A similar moment occurs in what may be the only commercially recorded excerpt from Eliogabalo— “Misero, cosi và” from 1984, fifteen years before its world premiere. The scene for Alessandro is transposed here for tenor but will be sung in Gotham’s production by mezzo soprano Emily Righter.

Cavalli’s operas can also include fairly traditional strophic arias…

as well as the occasional ravishing duet…

…although this L’Ormindo excerpt is trumped by the smashingly sensuous pairing of Sandrine Piau and Anne-Sofie von Otter in Diana and Endimione’s duet from La Calisto on von Otter’s new Sogno Barocco CD.
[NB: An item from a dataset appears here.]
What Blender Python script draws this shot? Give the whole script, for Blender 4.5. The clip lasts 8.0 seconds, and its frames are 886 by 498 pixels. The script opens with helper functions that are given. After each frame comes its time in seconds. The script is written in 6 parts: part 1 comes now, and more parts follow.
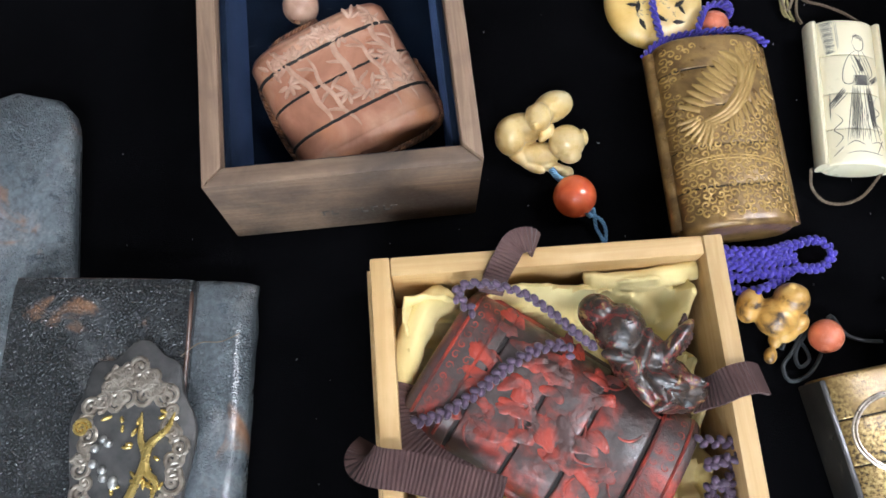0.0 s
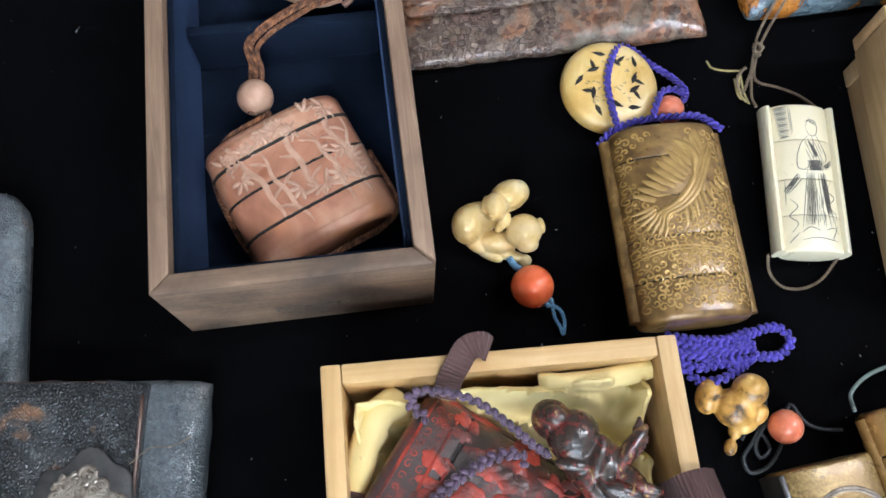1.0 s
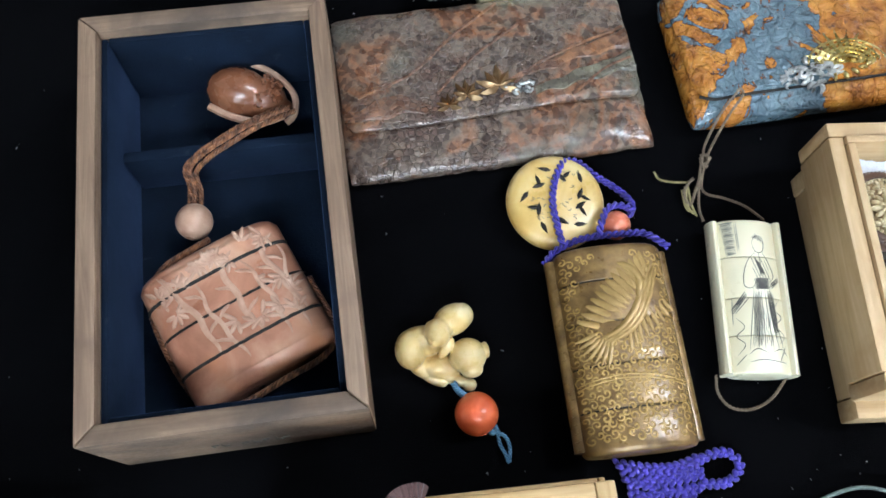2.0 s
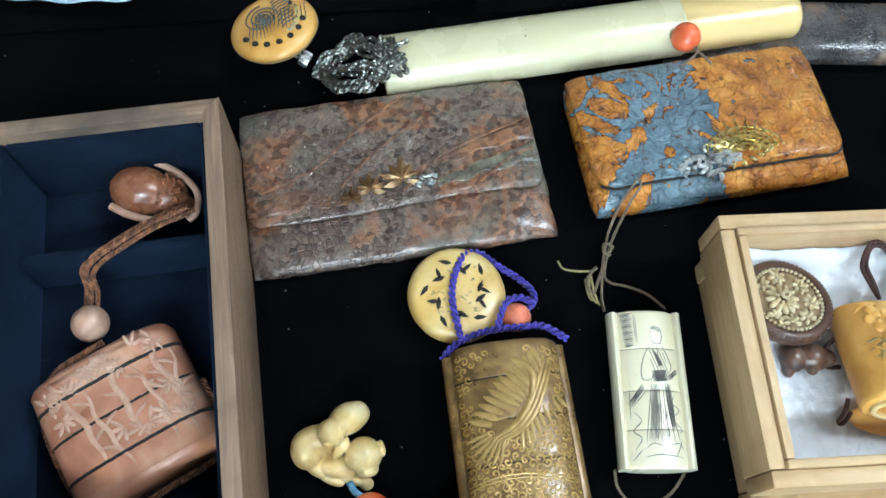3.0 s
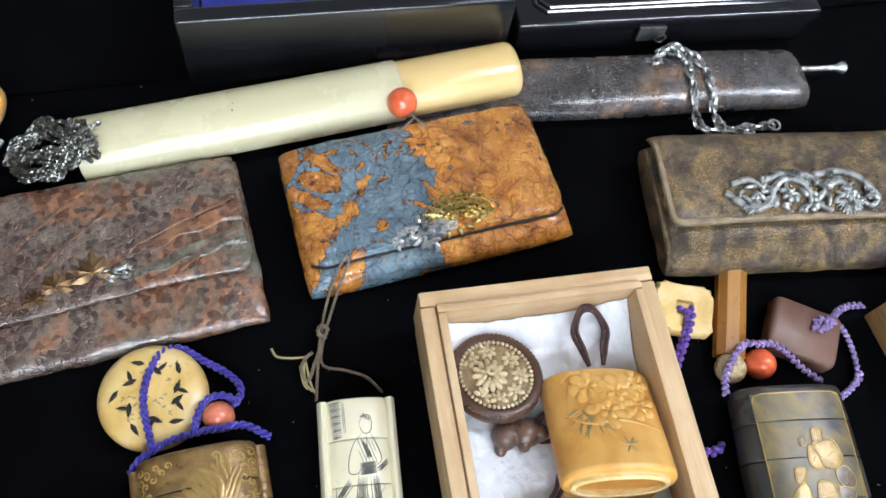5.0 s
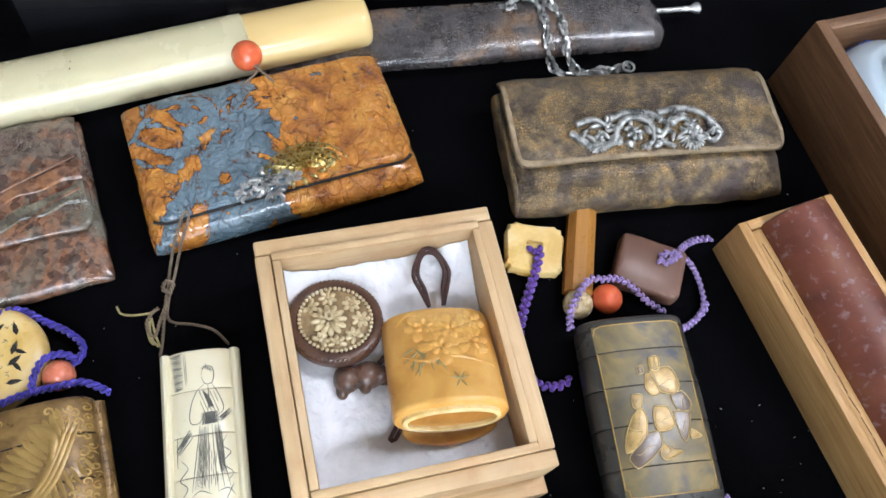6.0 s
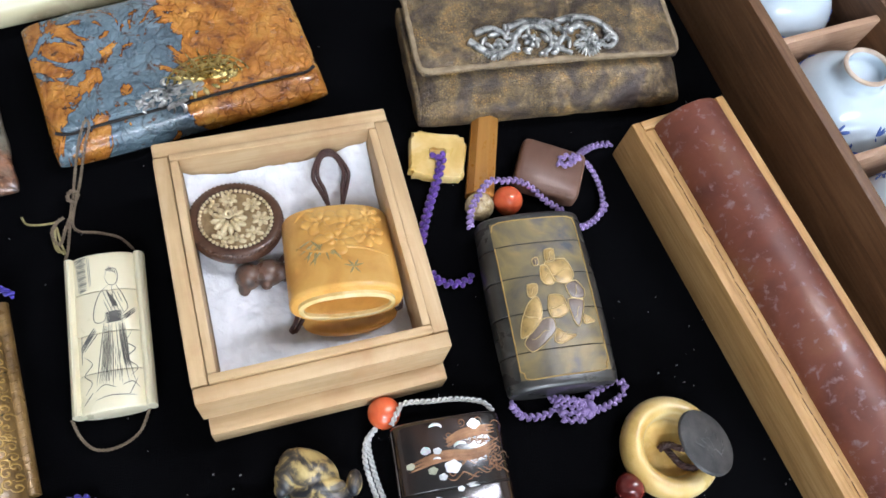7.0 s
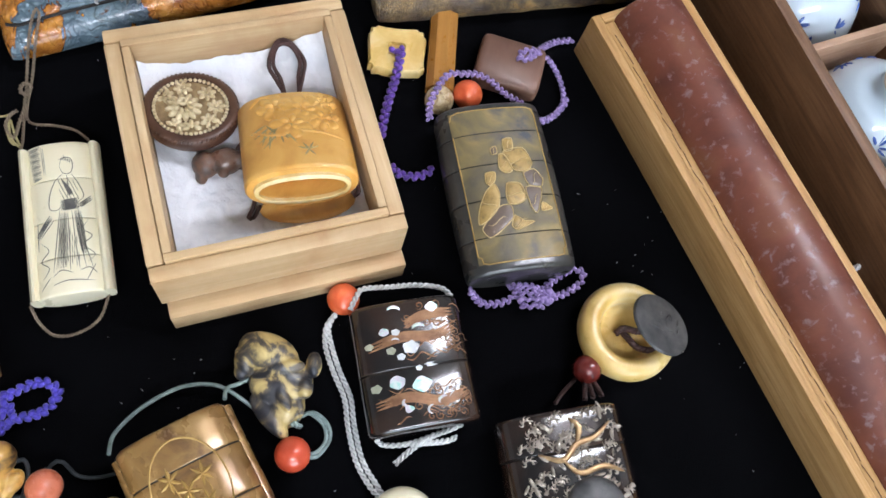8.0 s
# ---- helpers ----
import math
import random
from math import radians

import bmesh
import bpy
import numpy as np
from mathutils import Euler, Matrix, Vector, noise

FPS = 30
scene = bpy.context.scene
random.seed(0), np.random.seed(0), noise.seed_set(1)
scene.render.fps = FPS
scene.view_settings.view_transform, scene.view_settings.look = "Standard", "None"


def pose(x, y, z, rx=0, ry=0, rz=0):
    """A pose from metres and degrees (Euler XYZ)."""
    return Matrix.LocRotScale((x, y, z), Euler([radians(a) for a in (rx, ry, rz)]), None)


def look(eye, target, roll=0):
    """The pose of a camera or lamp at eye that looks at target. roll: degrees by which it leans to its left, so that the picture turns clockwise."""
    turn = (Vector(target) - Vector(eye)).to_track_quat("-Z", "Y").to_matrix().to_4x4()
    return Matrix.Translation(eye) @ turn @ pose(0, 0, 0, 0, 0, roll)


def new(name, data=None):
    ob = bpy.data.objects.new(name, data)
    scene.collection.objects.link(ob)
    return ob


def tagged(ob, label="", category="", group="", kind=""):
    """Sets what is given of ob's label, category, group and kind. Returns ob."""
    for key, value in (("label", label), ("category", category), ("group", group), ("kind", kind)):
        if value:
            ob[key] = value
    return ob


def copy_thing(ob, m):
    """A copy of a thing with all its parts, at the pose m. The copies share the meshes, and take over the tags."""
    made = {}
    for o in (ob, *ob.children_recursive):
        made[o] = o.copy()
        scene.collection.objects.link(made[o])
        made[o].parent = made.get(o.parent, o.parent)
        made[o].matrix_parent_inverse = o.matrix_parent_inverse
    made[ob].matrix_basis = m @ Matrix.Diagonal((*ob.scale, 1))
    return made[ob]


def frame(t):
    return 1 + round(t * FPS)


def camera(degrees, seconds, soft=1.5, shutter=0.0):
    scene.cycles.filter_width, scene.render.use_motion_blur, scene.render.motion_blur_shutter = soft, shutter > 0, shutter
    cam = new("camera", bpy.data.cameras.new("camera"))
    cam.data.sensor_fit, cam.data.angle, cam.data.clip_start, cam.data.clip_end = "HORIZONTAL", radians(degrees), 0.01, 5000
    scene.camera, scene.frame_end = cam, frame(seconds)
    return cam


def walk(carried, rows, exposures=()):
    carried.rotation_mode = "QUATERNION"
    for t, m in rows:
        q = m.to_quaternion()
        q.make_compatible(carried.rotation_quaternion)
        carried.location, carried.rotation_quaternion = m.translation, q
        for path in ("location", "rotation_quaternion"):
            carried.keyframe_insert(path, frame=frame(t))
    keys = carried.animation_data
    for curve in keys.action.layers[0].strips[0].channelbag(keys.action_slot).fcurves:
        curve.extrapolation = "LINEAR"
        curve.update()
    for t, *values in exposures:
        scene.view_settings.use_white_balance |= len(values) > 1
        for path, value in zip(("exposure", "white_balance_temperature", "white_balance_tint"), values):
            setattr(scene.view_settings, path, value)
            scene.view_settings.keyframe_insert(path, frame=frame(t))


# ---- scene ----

For those wanting to do some preparatory listening (or are unable to attend Eliogabalo), I might recommend Les Paladins’s entrancing L’Ormindo, much different from the older Leppard version but lovely and touching.

For me, Jacobs’s first recorded encounter with Cavalli—Xerse—remains his most appealing although this delicious work has been out of print for a long while.

The opera also includes one of the earliest settings of “Ombra mai fu” (best known in Handel’s version).

The best of the newer Cavalli discoveries on CD is La Sfera Armoniosa’s charming La Rosinda on Ludi Musici.

On DVD, Herbert Wernicke’s celebrated La Calisto (conducted by Jacobs) remains a classic production, despite some rough singing here and there.

La Didone does not rank among my favorite works, but Les Arts Florissants’s recent first venture into Cavalli is an outstanding performance, particularly the Didone of Anna Bonitatibus and the Iarba of Xavier Sabata.

Not only baroque fetishists but all adventurous New York operagoers will want to seize this opportunity to experience a rare and important work by one whom Donald Jay Grout has called “the first great popular composer of opera.”